Super Storm Sandy and the Dustbowl
By Cam Mather
Two weekends ago I vegged out and watched a whack of TV on Sunday night. Sometimes Sunday night TV sucks. That night it was awesome. Well at least it was on PBS!
It started out with Bill Moyers. He chatted with Naomi Klein about Hurricane Sandy and climate change. She has a really good grasp on how serious the issue has become and how important it is we take radical action, now. She has joined forces with Bill McKibben for a new “movement” called “Do the Math.” (http://math.350.org/)
Then NOVA had “Inside the Megastorm” about Hurricane Sandy. It was really well done, and it was amazing how quickly they had been able to put it together after the storm. You should be able to watch it on the PBS website (but it doesn’t seem to work for me in Canada, so I guess just our American readers can take advantage of this link;
I watched a lot of the news coverage of Sandy but it did not provide anywhere near the depth of this documentary. CNN had lots of people out in the wind and rain, but the next day there was so much footage of homes knocked off their foundations or destroyed and boardwalks gone, I never saw much coverage of how it had happened. The storm was far more ferocious that I had realized.
This documentary also emphasized how hard it is to maintain basic, critical services like electricity when you have events like this. Eight million people without power is a lot!
They spent a lot of time tracking the history of the storm and what caused it to be so severe. The scientists were careful not to say, “This was caused by climate change.” They said it was caused by the jet stream being where it was because the arctic is warmer than normal. And the water in the Atlantic was warmer than usual. And the storm surge was worse because sea levels in the Atlantic are higher than usual because hot water takes up more space and glaciers are melting. So they kind of explained how it was caused by climate change but then said you couldn’t connect the dots.
I think they really busted their butts to get this NOVA ready so they could air it before the Ken Burns’ documentary called “The Dust Bowl,” which aired right after the storm documentary. I didn’t know much about the Dust Bowl before watching this, other than those iconic photos we’ve all seen. I really should read or watch “The Grapes of Wrath” even though I know it’s going to be depressing. And Ken Burns didn’t fail to depress.

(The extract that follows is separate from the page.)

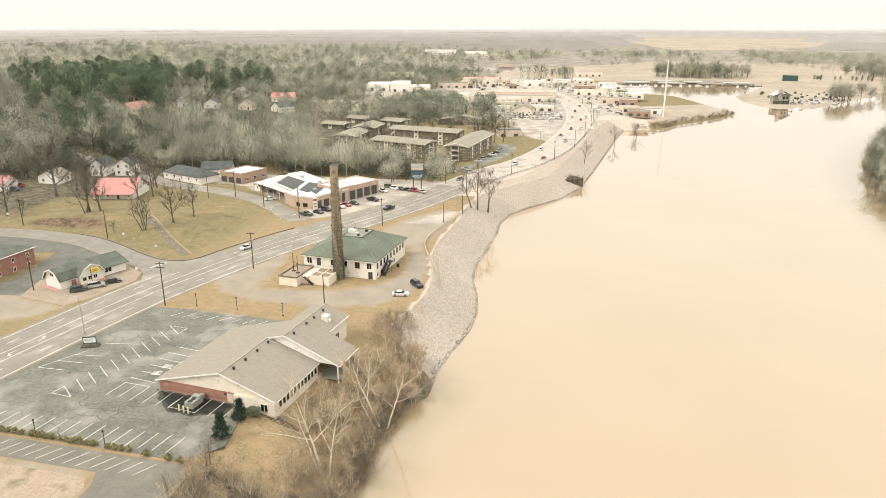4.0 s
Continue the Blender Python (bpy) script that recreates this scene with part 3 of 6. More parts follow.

The series seemed to suggest that the conventional wisdom is that humans caused the Dust Bowl. We took a flat prairie where the soil was held in place by deep-rooted grasses and we ploughed it under to grow wheat. The traditional grasses held the soil in place and could withstand droughts with their deep roots. But mechanization allowed farmers to cultivate massive areas of these lands. When the drought hit the soil lost moisture and the wind blew the soil away.
It was just brutal to watch the effect on the farmers and their families. Burns provides quotes from people living through the Dust Bowl and I laughed at how much they sounded like my complaints from this past summer. Well I didn’t laugh, I was surprised by the similarities, and yet I was growing on a much smaller basis and could irrigate most of what I grew. And if I had failed miserably, there would still be a job for me to go and find whereas the Dust Bowl happened in the middle of the Depression and there really weren’t jobs to go to.
The farmers at the time didn’t realize their behavior could have lessened the impact. They could have left more land fallow. They could have planted cover crops. They could have rotated crops more. They had come through a number of reasonably wet years, so they just thought it would continue. And I guess the people on Easter Island thought the trees would just grow back as they kept cutting them down to roll their massive heads to the coast.
So here’s what I got from my night of high-def PBS documentary watching;
- The Dust Bowl was exacerbated by human activity. We didn’t cause the drought, we just did stuff that made it worse.
- Hurricane Sandy was exacerbated by human activity. We are putting too much carbon into the air. It’s making the sea levels rise and the seawater get hotter and the hurricanes get bigger.
A couple of times over the weekend Michelle or I were tempted to hop in our car to drive to Kingston (an hour away) to have a meal at our favourite Indian restaurant. We fought the urge and didn’t leave the house. Michelle made mushroom caps stuffed with onions and garlic that we had grown, along with mashed potatoes from the garden. Michelle made an apple pie with the apples we have left from our tree. We heated with zero-carbon wood heat. We used zero-carbon hot water to have a bath. We used zero-carbon electricity to watch PBS. Some carbon was produced to manufacture our solar panels and TV, but I think if I amortize this over their life span, it’s not too extreme.
Humans need to make some hard choices and jarring changes to our lifestyles to avoid having superstorms like Sandy become regular occurrences. When I saw how traumatic it was to the people who lived through it, I don’t understand why it is not the only topic of conversation on the planet today.